▶ _Directions for this task_: Tally the lines in the listing below that contain "Blender" and report the tally alone.

▶ _Extracted entries_:
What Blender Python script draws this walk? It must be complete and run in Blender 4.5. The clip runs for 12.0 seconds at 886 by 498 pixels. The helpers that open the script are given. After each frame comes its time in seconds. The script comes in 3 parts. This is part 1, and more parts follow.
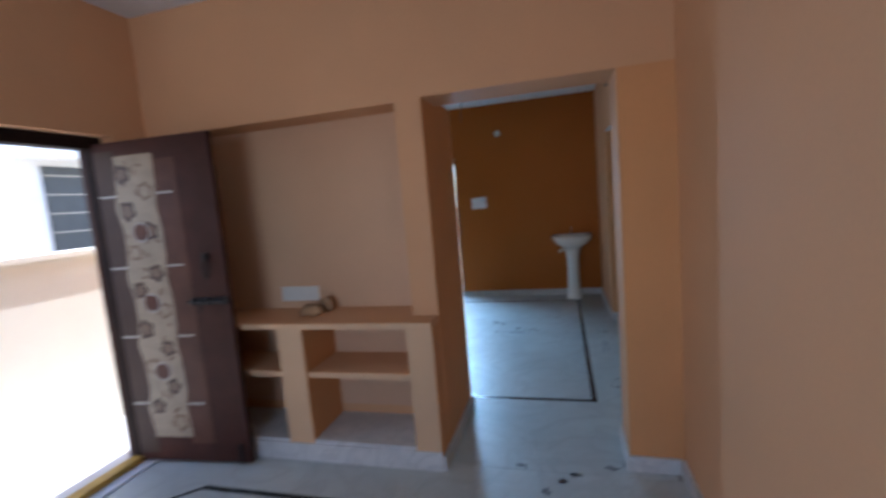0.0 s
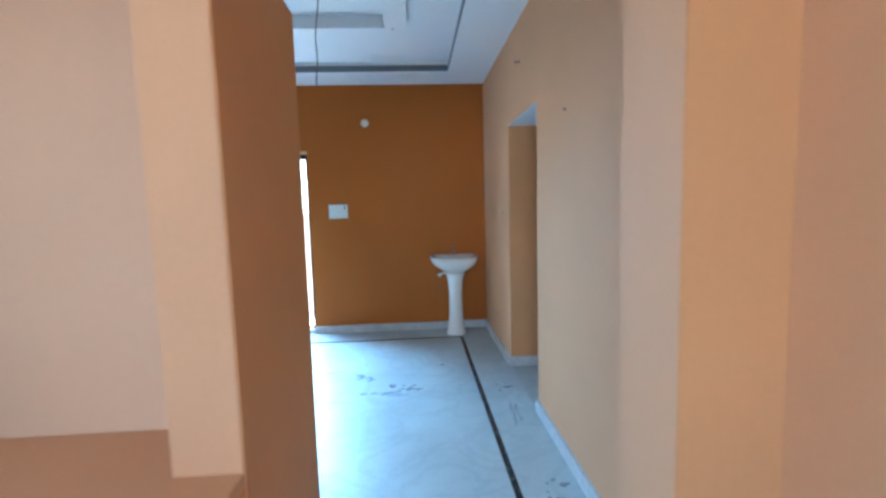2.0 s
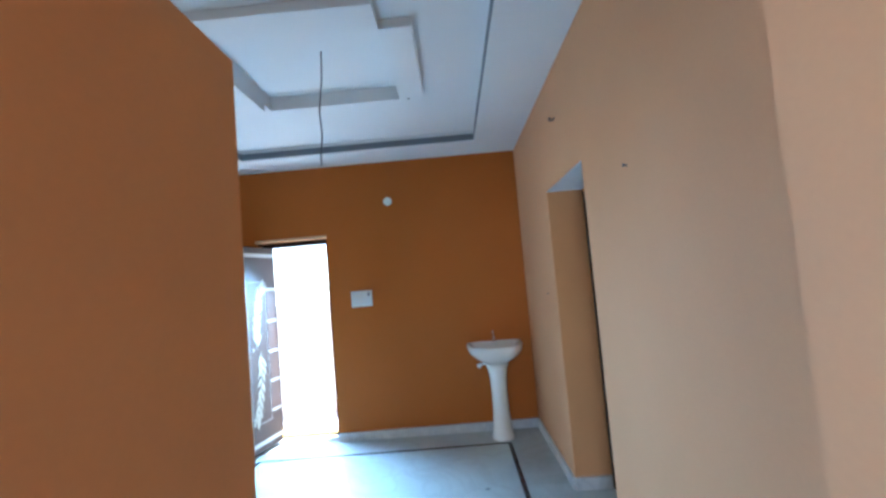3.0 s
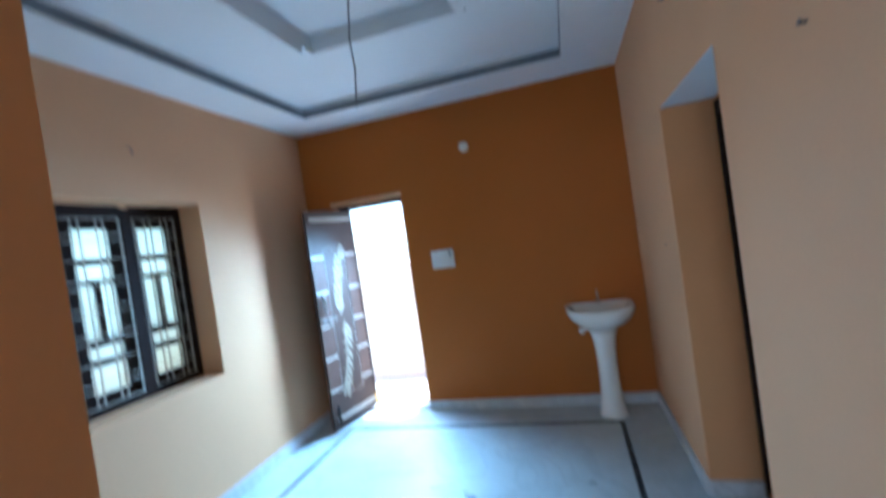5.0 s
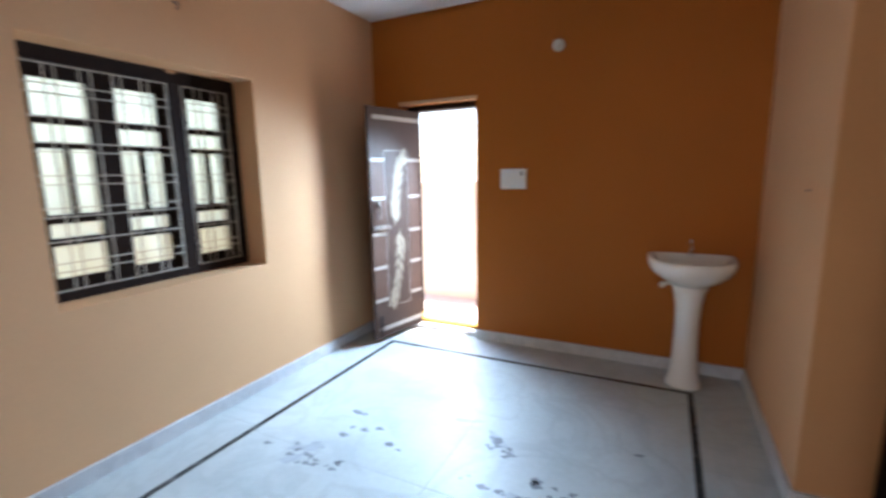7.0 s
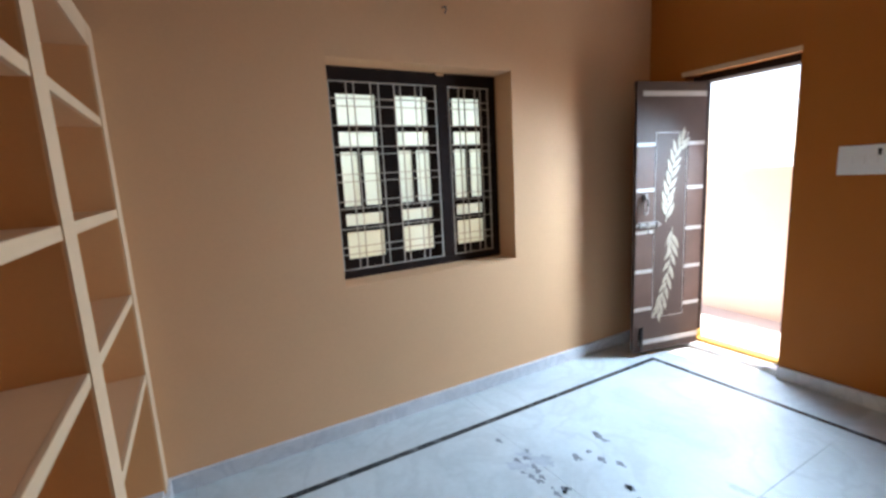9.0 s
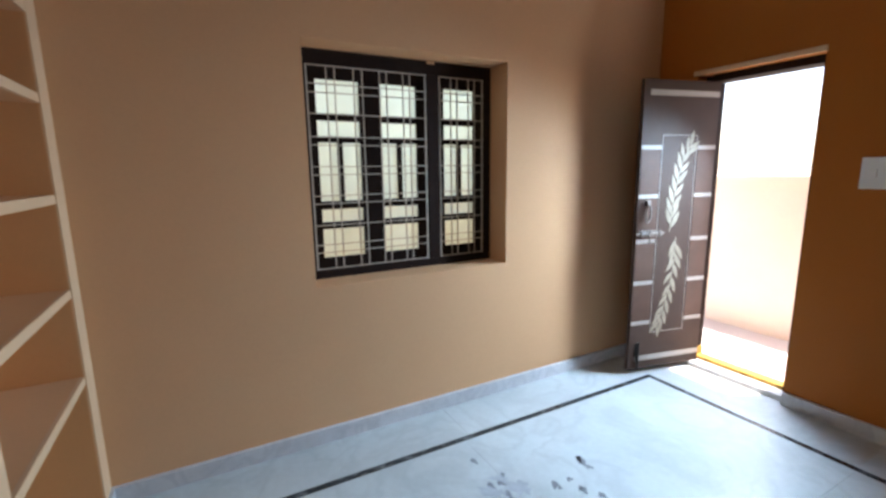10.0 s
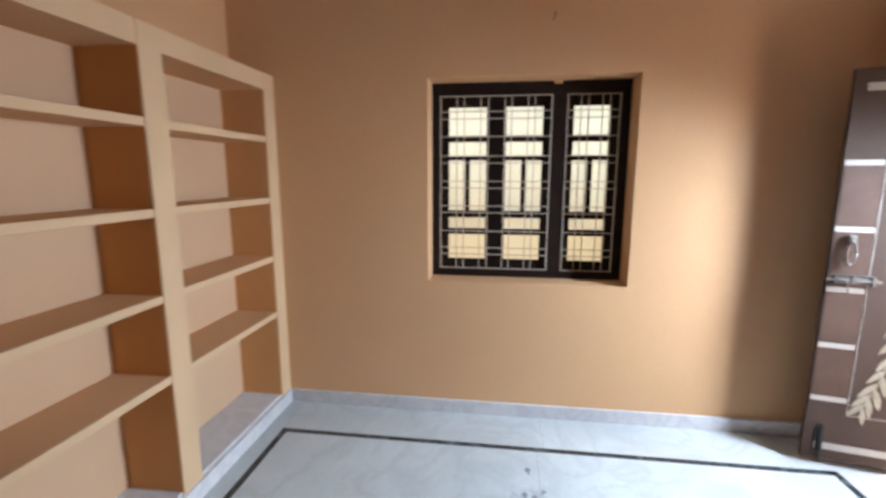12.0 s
==
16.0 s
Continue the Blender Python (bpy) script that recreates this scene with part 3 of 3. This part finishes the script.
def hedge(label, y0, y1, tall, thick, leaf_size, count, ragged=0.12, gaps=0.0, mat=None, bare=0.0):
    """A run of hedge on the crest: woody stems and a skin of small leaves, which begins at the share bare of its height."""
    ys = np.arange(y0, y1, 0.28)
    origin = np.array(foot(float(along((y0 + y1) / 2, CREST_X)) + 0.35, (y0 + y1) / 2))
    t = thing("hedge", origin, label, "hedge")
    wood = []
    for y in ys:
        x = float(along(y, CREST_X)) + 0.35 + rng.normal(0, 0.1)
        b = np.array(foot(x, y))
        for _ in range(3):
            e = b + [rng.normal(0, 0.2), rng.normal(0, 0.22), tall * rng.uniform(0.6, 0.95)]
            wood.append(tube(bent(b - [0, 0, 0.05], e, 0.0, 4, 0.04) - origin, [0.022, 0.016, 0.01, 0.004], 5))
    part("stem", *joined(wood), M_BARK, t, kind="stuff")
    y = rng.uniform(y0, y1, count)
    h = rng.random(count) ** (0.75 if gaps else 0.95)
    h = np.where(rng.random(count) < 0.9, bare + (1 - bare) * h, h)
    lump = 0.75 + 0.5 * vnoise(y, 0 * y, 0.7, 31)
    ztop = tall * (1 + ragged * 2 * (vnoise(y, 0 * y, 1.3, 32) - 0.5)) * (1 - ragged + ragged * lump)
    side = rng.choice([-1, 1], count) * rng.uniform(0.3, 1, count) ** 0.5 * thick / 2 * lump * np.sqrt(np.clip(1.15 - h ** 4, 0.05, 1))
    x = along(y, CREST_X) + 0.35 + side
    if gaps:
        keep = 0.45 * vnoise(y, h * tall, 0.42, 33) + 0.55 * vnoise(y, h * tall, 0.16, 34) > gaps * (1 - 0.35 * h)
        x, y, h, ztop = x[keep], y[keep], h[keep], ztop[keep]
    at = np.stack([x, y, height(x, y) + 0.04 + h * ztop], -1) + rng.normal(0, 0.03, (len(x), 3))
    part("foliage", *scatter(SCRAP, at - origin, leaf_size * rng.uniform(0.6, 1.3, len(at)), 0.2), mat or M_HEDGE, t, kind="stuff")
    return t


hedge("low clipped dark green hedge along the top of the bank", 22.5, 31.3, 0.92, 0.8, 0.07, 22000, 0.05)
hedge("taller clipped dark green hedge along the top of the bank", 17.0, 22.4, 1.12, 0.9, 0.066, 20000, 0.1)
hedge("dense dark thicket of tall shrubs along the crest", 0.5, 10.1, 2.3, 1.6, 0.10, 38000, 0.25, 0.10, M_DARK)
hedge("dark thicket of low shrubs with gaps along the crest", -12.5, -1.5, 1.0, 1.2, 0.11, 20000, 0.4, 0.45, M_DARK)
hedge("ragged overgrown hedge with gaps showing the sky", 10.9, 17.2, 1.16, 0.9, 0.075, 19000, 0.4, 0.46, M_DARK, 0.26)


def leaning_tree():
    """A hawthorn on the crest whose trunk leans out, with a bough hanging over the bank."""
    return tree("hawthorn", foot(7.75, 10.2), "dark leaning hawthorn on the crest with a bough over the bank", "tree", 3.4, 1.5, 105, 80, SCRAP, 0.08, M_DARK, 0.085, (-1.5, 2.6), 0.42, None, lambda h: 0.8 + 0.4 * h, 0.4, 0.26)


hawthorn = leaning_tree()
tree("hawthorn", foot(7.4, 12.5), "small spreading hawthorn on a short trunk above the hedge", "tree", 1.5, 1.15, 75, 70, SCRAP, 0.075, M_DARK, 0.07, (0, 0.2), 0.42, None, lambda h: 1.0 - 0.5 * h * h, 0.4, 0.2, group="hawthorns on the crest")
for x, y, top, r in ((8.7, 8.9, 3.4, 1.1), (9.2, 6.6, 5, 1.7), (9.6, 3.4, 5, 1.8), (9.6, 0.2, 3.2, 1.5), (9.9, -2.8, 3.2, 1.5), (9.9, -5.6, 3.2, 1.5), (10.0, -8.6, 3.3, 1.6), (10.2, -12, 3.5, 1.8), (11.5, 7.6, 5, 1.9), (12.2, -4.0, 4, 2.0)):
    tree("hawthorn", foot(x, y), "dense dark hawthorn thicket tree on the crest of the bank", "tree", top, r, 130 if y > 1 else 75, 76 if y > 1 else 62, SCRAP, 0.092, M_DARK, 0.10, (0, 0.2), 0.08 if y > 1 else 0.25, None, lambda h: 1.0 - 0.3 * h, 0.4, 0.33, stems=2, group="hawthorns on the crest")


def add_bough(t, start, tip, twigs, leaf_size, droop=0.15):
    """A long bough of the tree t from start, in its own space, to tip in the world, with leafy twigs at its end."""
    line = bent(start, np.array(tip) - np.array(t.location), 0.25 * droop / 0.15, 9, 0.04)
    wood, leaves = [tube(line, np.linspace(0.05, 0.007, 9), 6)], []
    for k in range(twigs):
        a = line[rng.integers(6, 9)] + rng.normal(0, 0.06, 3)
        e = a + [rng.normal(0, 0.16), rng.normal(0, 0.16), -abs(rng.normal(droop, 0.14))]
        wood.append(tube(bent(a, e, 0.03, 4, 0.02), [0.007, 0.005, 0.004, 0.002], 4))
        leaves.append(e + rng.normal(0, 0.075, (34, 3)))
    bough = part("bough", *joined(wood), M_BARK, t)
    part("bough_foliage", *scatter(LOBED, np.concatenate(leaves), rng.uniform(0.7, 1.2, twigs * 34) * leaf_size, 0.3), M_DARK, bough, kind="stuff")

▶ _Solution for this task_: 2